Rishi Sunak is walking a tightrope with Tory MPs... and his latest admission of guilt is not helping - analysis by Millie Cooke

Rishi Sunak is walking a tightrope with Tory MPs... and his latest admission of guilt is not helping - analysis by Millie Cooke
Millie Cooke

By Millie Cooke


Published: 16/01/2024

- 14:55

Updated: 16/01/2024

- 15:05

Sunak has used strong language to describe his commitment to the plan - but how much action will accompany his words?

In an attempt to win over warring Conservative MPs, the Prime Minister today announced that he will draft in 150 judges to fast-track any Rwanda migration appeals.

Sunak is walking a tightrope. He is reluctant to bend to the 60 MPs on the right of the party who want the bill to be toughened up, for fear that Rwanda will back out of the agreement.


But if he leaves the Bill as it is, he is facing the threat of rebellion from a rapidly growing number of MPs.

So in an attempt to avoid doing a deal with the rebels and implementing their amendments - something which could jeopardize Rwanda's involvement in the plan and alienate moderate Tory MPs - he is attempting to win them over through concessions.

That's where the 150 judges comes in.

Sunak is attempting to find a solution to the problem of deportations being held up in the courts, without going so far as to completely remove all exemptions to the legislation - something which could fall foul of international law.

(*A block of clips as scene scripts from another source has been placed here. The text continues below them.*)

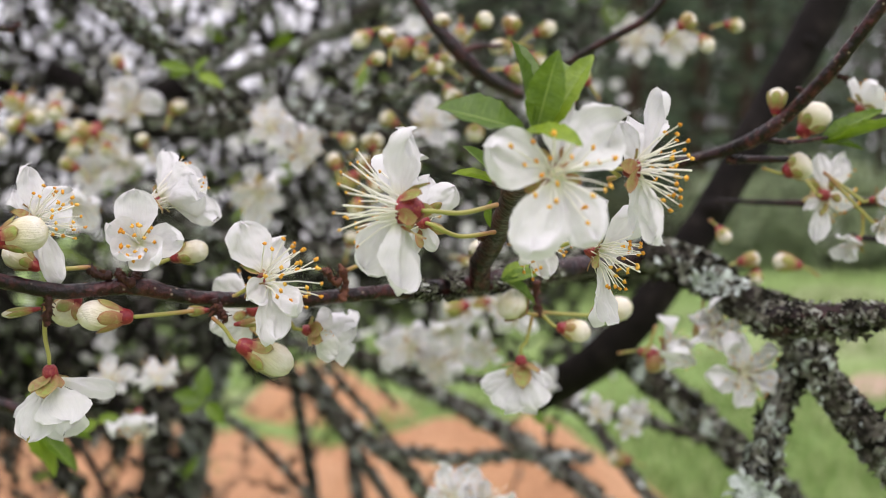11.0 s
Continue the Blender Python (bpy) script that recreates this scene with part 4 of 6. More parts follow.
spur(near, (0.1183, 0.2000, 1.4880), (0.1541, -0.0491, 0.9868), 0.0037, 109)
spur(near, (0.1171, 0.1980, 1.4889), (-0.7654, 0.2836, 0.5776), 0.0043, 110)
spur(near, (0.1357, 0.1960, 1.4850), (-0.0185, -0.0005, -0.9998), 0.0031, 111)
spur(near, (0.1365, 0.1960, 1.4838), (0.5695, -0.2137, -0.7937), 0.0039, 112)
spur(near, (0.1674, 0.1980, 1.4879), (-0.0147, 0.0126, 0.9998), 0.0076, 113)
spur(near, (0.1659, 0.1980, 1.4911), (-0.7281, 0.2704, 0.6299), 0.0049, 114)
spur(near, (0.2243, 0.2000, 1.4912), (0.0762, -0.0385, -0.9963), 0.0084, 115)
spur(near, (0.1979, 0.1767, 1.5046), (-0.8404, 0.4851, -0.2417), 0.0061, 116)
spur(near, (0.1863, 0.1500, 1.5131), (-0.7959, 0.4560, 0.3982), 0.0054, 117)
spur(near, (0.0759, 0.1981, 1.4902), (-0.1872, 0.0157, -0.9822), 0.0029, 118)
spur(near, (0.1122, 0.2000, 1.4903), (-0.9548, 0.1416, 0.2612), 0.0050, 119)
spur(near, (0.2123, 0.2084, 1.4969), (0.0766, -0.0207, 0.9968), 0.0056, 120)
lichen_on(near, [(0.1884, 0.2000, 1.4896, 0.00246), (0.1931, 0.1995, 1.4900, 0.00248), (0.1983, 0.1987, 1.4905, 0.00261)], 240, 0.0020, 5)
lichen_on(near, [(0.2102, 0.2028, 1.4921, 0.00325), (0.2243, 0.2080, 1.4942, 0.00324), (0.2383, 0.2160, 1.4956, 0.00340)], 200, 0.0020, 6)
bud((0.0074, 0.1912, 1.5030), (-0.0023, 0.1926, 1.5055), 0.0060, 1, stem=((0.0139, 0.1922, 1.5020),), seed=121)
bud((0.0037, 0.2224, 1.5176), (-0.0041, 0.2235, 1.5157), 0.0052, 2, stem=((0.0111, 0.2213, 1.5174),), seed=122)
bud((0.0138, 0.2191, 1.5254), (0.0124, 0.2193, 1.5327), 0.0049, 2, stem=((0.0134, 0.2191, 1.5202),), seed=123)
bud((0.0201, 0.2142, 1.5209), (0.0274, 0.2132, 1.5239), 0.0054, 2, stem=((0.0186, 0.2143, 1.5155), (0.0186, 0.2144, 1.5182)), seed=124)
bud((0.0248, 0.1985, 1.5048), (0.0192, 0.1994, 1.5126), 0.0054, 0, stem=((0.0329, 0.2053, 1.5003),), seed=125)
bud((0.0193, 0.1888, 1.5031), (0.0178, 0.1829, 1.5026), 0.0065, 0, stem=((0.0213, 0.1925, 1.5009),), seed=126)
bud((0.0241, 0.1910, 1.4971), (0.0174, 0.1920, 1.4982), 0.0041, 2, stem=((0.0276, 0.1935, 1.4970),), seed=127)
bud((0.0349, 0.1978, 1.5012), (0.0341, 0.1914, 1.5038), 0.0056, 2, stem=((0.0369, 0.2016, 1.5001),), seed=128)
bud((0.0452, 0.2089, 1.5013), (0.0372, 0.2101, 1.5047), 0.0044, 2, stem=((0.0482, 0.2084, 1.4997),), seed=129)
bud((0.0266, 0.2091, 1.4903), (0.0232, 0.2095, 1.4820), 0.0061, 1, stem=((0.0341, 0.2081, 1.4982), (0.0303, 0.2086, 1.4946)), seed=130)
bud((0.0434, 0.2011, 1.4908), (0.0322, 0.2027, 1.4896), 0.0061, 1, stem=((0.0532, 0.1997, 1.4937),), seed=131)
bud((0.0525, 0.2062, 1.5054), (0.0500, 0.2067, 1.5155), 0.0063, 0, stem=((0.0560, 0.2056, 1.4978),), seed=132)
bud((0.0651, 0.1971, 1.4986), (0.0550, 0.1986, 1.5062), 0.0082, 0, stem=((0.0754, 0.1955, 1.4934), (0.0699, 0.1964, 1.4960)), seed=133)
bud((0.0727, 0.1984, 1.4824), (0.0720, 0.1984, 1.4743), 0.0060, 0, stem=((0.0759, 0.1980, 1.4893), (0.0741, 0.1982, 1.4859)), seed=134)
bud((0.0883, 0.1920, 1.4965), (0.0989, 0.1905, 1.4997), 0.0072, 0, stem=((0.0788, 0.1934, 1.4956), (0.0831, 0.1928, 1.4973)), seed=135)
bud((0.0987, 0.2020, 1.4911), (0.0910, 0.2032, 1.4948), 0.0050, 0, stem=((0.1089, 0.2005, 1.4918),), seed=136)
bud((0.1074, 0.2080, 1.4852), (0.1037, 0.2085, 1.4783), 0.0066, 1, stem=((0.1091, 0.2078, 1.4878),), seed=137)
bud((0.1180, 0.1980, 1.4813), (0.1064, 0.1997, 1.4812), 0.0066, 1, stem=((0.1310, 0.1961, 1.4830),), seed=138)
bud((0.1412, 0.1940, 1.4759), (0.1539, 0.1921, 1.4706), 0.0075, 0, stem=((0.1351, 0.1949, 1.4817), (0.1379, 0.1945, 1.4793)), seed=139)
bud((0.1274, 0.2060, 1.4944), (0.1353, 0.2032, 1.4976), 0.0052, 0, stem=((0.1226, 0.2078, 1.4920),), seed=140)
bud((0.1835, 0.1980, 1.4989), (0.1749, 0.1990, 1.5009), 0.0074, 1, stem=((0.1698, 0.2030, 1.4934), (0.1754, 0.2009, 1.4961)), seed=141)
bud((0.2123, 0.2084, 1.4980), (0.2094, 0.2095, 1.5031), 0.0055, 0, stem=((0.2135, 0.2080, 1.4930),), seed=142)
bud((0.2166, 0.1940, 1.4850), (0.2100, 0.1920, 1.4882), 0.0081, 0, stem=((0.2199, 0.1921, 1.4844),), seed=143)
bud((0.2301, 0.1980, 1.4809), (0.2380, 0.1934, 1.4794), 0.0060, 0, stem=((0.2252, 0.2008, 1.4851),), seed=144)
bud((0.2481, 0.2080, 1.4839), (0.2582, 0.2021, 1.4871), 0.0069, 0, stem=((0.2323, 0.2125, 1.4839),), seed=145)
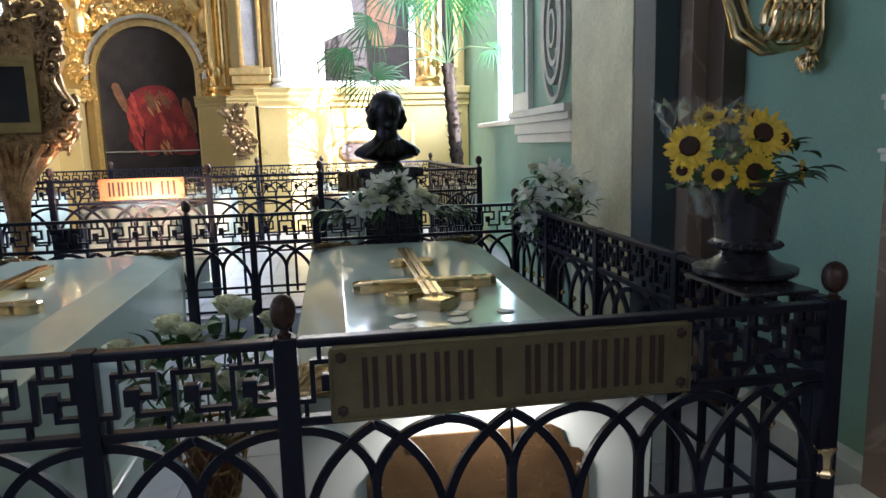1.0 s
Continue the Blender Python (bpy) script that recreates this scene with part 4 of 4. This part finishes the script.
ball(bm, (0, -0.02, 0.41), (0.095, 0.120, 0.145))
ball(bm, (0, 0.015, 0.455), (0.122, 0.135, 0.112))
for sx in (-1, 1):
    for x, y, z, q in ((0.105, 0.0, 0.40, 0.042), (0.118, 0.01, 0.35, 0.044), (0.105, 0.035, 0.31, 0.040), (0.085, 0.08, 0.33, 0.05), (0.11, 0.05, 0.42, 0.045), (0.05, 0.11, 0.36, 0.06), (0.06, 0.11, 0.44, 0.06)):
        ball(bm, (sx * x, y, z), (q, q, q * 1.05), 2)
ball(bm, (0, -0.135, 0.395), (0.02, 0.028, 0.03), 2)
ball(bm, (0, -0.10, 0.31), (0.04, 0.04, 0.035), 2)
lathe(bm, [(0.125, 0.14), (0.088, 0.21), (0.076, 0.28), (0.085, 0.38)], 20, (0, 0.01, 0), (1, 1.05))
lathe(bm, [(0.10, 0.045), (0.19, 0.06), (0.245, 0.085), (0.264, 0.105), (0.255, 0.125), (0.225, 0.15), (0.175, 0.18), (0.125, 0.205), (0.09, 0.24)], 36, (0, 0.01, 0), (1.0, 0.55), flute=7, depth=0.03)
for k in range(5):
    tube(bm, [(-0.2 + 0.1 * k, -0.10 - 0.03 * math.sin(k), 0.08), (-0.12 + 0.07 * k, -0.12, 0.14), (-0.05 + 0.03 * k, -0.09, 0.20)], 0.016, 6)
lathe(bm, [(0.11, 0.0), (0.11, 0.015), (0.08, 0.03), (0.09, 0.07)], 20)
bust = tagged(fused("bust", bm, 0.009, BLACK), "dark bronze bust of a man standing on a plinth", "bust")
bust.matrix_basis = pose(0.58, 5.30, 1.372, 0, 0, 12)
ped = thing("bust_plinth", "dark stone plinth carrying the bronze bust", "plinth", (0.58, 5.30, 0))
part("shaft", B((-0.20, -0.16, 0.12), (0.20, 0.16, 1.30), 0.012), STONE, ped)
part("cap", B((-0.24, -0.20, 1.3005), (0.24, 0.20, 1.371), 0.015), STONE, ped)
part("foot", B((-0.26, -0.22, 0.0), (0.26, 0.22, 0.12), 0.015), STONE, ped)


# ---- flowers ----
def lily(bm, at, r, way, rnd):
    d = Vector(way).normalized()
    u = d.cross(Vector((0.2, 0.1, 1))).normalized()
    w = d.cross(u)
    c = Vector(at)
    for k in range(6):
        a = k * math.pi / 3 + rnd.uniform(-0.15, 0.15)
        o = u * math.cos(a) + w * math.sin(a)
        side = u * -math.sin(a) + w * math.cos(a)
        leaf(bm, c, c + o * r * rnd.uniform(0.85, 1.1) + d * r * rnd.uniform(0.15, 0.5), r * (0.42 if k % 2 else 0.52), 0.10, 0.3, 5, side=side)
    bmesh.ops.remove_doubles(bm, verts=bm.verts, dist=0.0003)


def rose(bm, at, r, rnd):
    c = Vector(at)
    heart = bm.verts.new(c - Vector((0, 0, 0.5 * r)))
    for ring, (n, rad, h) in enumerate(((3, 0.16, 1.0), (4, 0.36, 1.0), (5, 0.62, 0.92), (6, 0.95, 0.62))):
        for k in range(n):
            a = 2 * math.pi * (k + 0.4 * ring) / n + rnd.uniform(-0.2, 0.2)
            o = Vector((math.cos(a), math.sin(a), 0))
            s = Vector((-math.sin(a), math.cos(a), 0))
            rows = []
            for j in range(4):
                f = j / 3
                p = c + o * r * rad * (0.35 + 0.75 * f ** 0.8) + Vector((0, 0, r * h * (-0.55 + 1.25 * f)))
                w = r * (0.30 + 0.42 * math.sin(math.pi * min(1, 0.25 + 0.6 * f)))
                curl = o * (r * 0.12 * max(0, f - 0.6))
                rows.append([bm.verts.new(p - s * w - o * w * 0.35 + curl), bm.verts.new(p + curl * 1.5), bm.verts.new(p + s * w - o * w * 0.35 + curl)])
            bm.faces.new((heart, rows[0][0], rows[0][1]))
            bm.faces.new((heart, rows[0][1], rows[0][2]))
            for p, q in zip(rows, rows[1:]):
                bm.faces.new((p[0], p[1], q[1], q[0]))
                bm.faces.new((p[1], p[2], q[2], q[1]))


def bouquet(name, label, at, lilies, roses, leaves, seed, spread, group=""):
    """A heap of flowers: spread(rnd) gives a place and the way it faces."""
    rnd = random.Random(seed)
    b = thing(name, label, "flowers", at, group)
    for i in range(lilies):
        p, w = spread(rnd)
        bm = bmesh.new()
        lily(bm, p, rnd.uniform(0.06, 0.095), w, rnd)
        part("lily", bm, PETAL, b, smooth=True)
    for i in range(roses):
        p, w = spread(rnd)
        bm = bmesh.new()
        rose(bm, p, rnd.uniform(0.038, 0.055), rnd)
        part("rose", bm, PETALW, b, smooth=True)
    bm = bmesh.new()
    for i in range(leaves):
        p, w = spread(rnd)
        d = Vector((rnd.uniform(-1, 1), rnd.uniform(-0.8, 0.3), rnd.uniform(-0.7, 0.5)))
        q = Vector(p) * 0.9
        leaf(bm, q, q + d.normalized() * rnd.uniform(0.07, 0.15), rnd.uniform(0.025, 0.05), 0.12, 0.25, 4)
    part("leaves", bm, LEAF, b, smooth=True)
    return b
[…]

But it seems to have fallen flat. Unsurprisingly, the rebels are not convinced.


Rather than being a shiny concession, it appears more to be an admission of guilt.

Tory MP Danny Kruger, leading the rebellion, told GB News: "I'm pleased that Sunak has said he'll recruit more judges to process the claims better - but I'm concerned that that would suggest that there will be lots of claims, which i think there would be under this law.

"I think we could make his life simpler by saying, 'under the law there shall be no claims'."

Robert Jenrick, who has put forward two amendments to toughen up the legislation, today told the Commons that illegal migrants arriving in the UK must be deported to Rwanda "within days, not months".

It is unlikely that Sunak's 150 judges will meet this ambitious target. Jenrick's goal of "days not months" will be impossible to achieve across the board unless every single exemption is taken off the drawing board.

But that will take a level of commitment from the prime minister that currently seems to be lacking.

Shining a light on the Prime Minister's commitment to his key pledge, Jenrick asked the Commons: "How much are we actually willing to do to stop the boats? How willing are we to take on the vested interests, balance the trade-offs, take the robust steps that will actually work?

“The only countries in the world that have fixed this problem, latterly Australia and Greece, have been willing to take the most robust action. Are we?"

Sunak has used strong language to describe his commitment to the plan. But it remains to be seen how much action will accompany his words.